Monday, September 05, 2011 5:49:41 PM

Post# of 51808
Euro Starts Multi-month Wave 3


The long term e-wave count has December 2009 as the all-time high in the Euro. Since then multi-month Wave 1 down ended in June 2010. Wave 2 corrective move ended last week. The debate is open for alt count WAVE 5 ending last week, truncating at 2 degrees, AND ending diagonal at 2 degrees of trend. Both arguments agree the Euro is going to drop substantially over the next year.

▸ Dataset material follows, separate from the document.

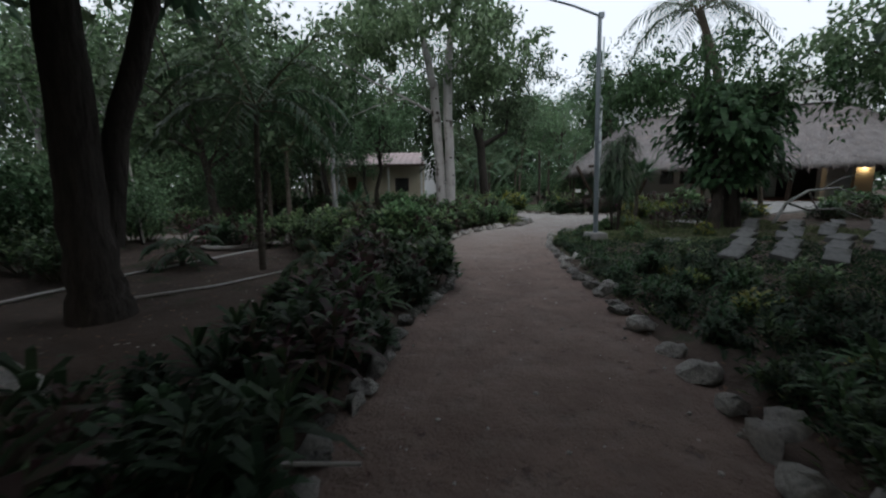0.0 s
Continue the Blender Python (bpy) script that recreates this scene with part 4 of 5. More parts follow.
for kinds, x, y, s in ((CROTON, 8.95, 19.2, 1.05), (CROTON, 9.35, 19.45, 1.1), (CROTON, 8.3, 19.35, 0.9), (CROTON, 9.0, 19.65, 1.0), (CORDY, 10.4, 19.9, 0.8), (CORDY, 11.2, 20.3, 0.8),
                       (CORDY, 12.2, 20.7, 0.8), (CORDY, 11.8, 19.8, 0.9), (DARKCROTON, 12.9, 20.4, 0.9), (CORDY, 13.6, 20.6, 0.8), (CORDY, 7.6, 15.4, 1.0), (CORDY, 8.3, 16.1, 1.1),
                       (CORDY, 9.3, 16.3, 0.9), (SHRUB, 10.2, 16.9, 0.9), (LIGHTSHRUB, 5.9, 15.4, 0.5), (SHRUB, 7.5, 17.9, 0.35), (CROTON, 6.9, 17.35, 0.45), (CROTON, 7.35, 17.75, 0.4),
                       (LIGHTSHRUB, 6.6, 16.3, 0.55), (LIGHTSHRUB, 7.3, 16.9, 0.5), (CROTON, 7.1, 16.2, 0.6), (GREENCORDY, 7.4, 17.5, 0.45), (LIGHTSHRUB, 6.1, 15.6, 0.6), (CROTON, 10.6, 18.9, 0.7),
                       (DARKCROTON, 11.2, 18.9, 0.9), (DARKCROTON, 12.4, 18.3, 1.0), (CROTON, 8.1, 13.8, 0.6), (SHRUB, 5.9, 13.2, 0.5), (DARKCROTON, 5.6, 11.6, 0.5)):
    grow(kinds, x, y, s)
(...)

http://stockcharts.com/h-sc/ui?s=$XEU&p=D&yr=3&mn=0&dy=0&id=p13907114122

The wave count for the Euro Index shows that from early May 2011 highs to early August 2011 lows a triangle formed. A triangle is a high confidence pattern that only one more wave follows it in the larger degree. The rest of August 2011 was an ending diagonal. Initial confirmation of the top will be when the Euro falls below the 140.90 level. I'm counting the last day or so as the start of a significant bear market in the Euro.

http://stockcharts.com/h-sc/ui?s=$XEU&p=D&yr=0&mn=6&dy=0&id=p76434643972

In my readings this weekend, I came across the answer to the USD- Treasury yield paradox: How can the yield make a huge drop, but the dollar index remain flat as European countries and companies make huge deposits in US banks? The Answer - as I suspected, SWAPS. Using swaps prevents an instant unravelling of the Yen carry trade. Guess What? It's gonna unravel!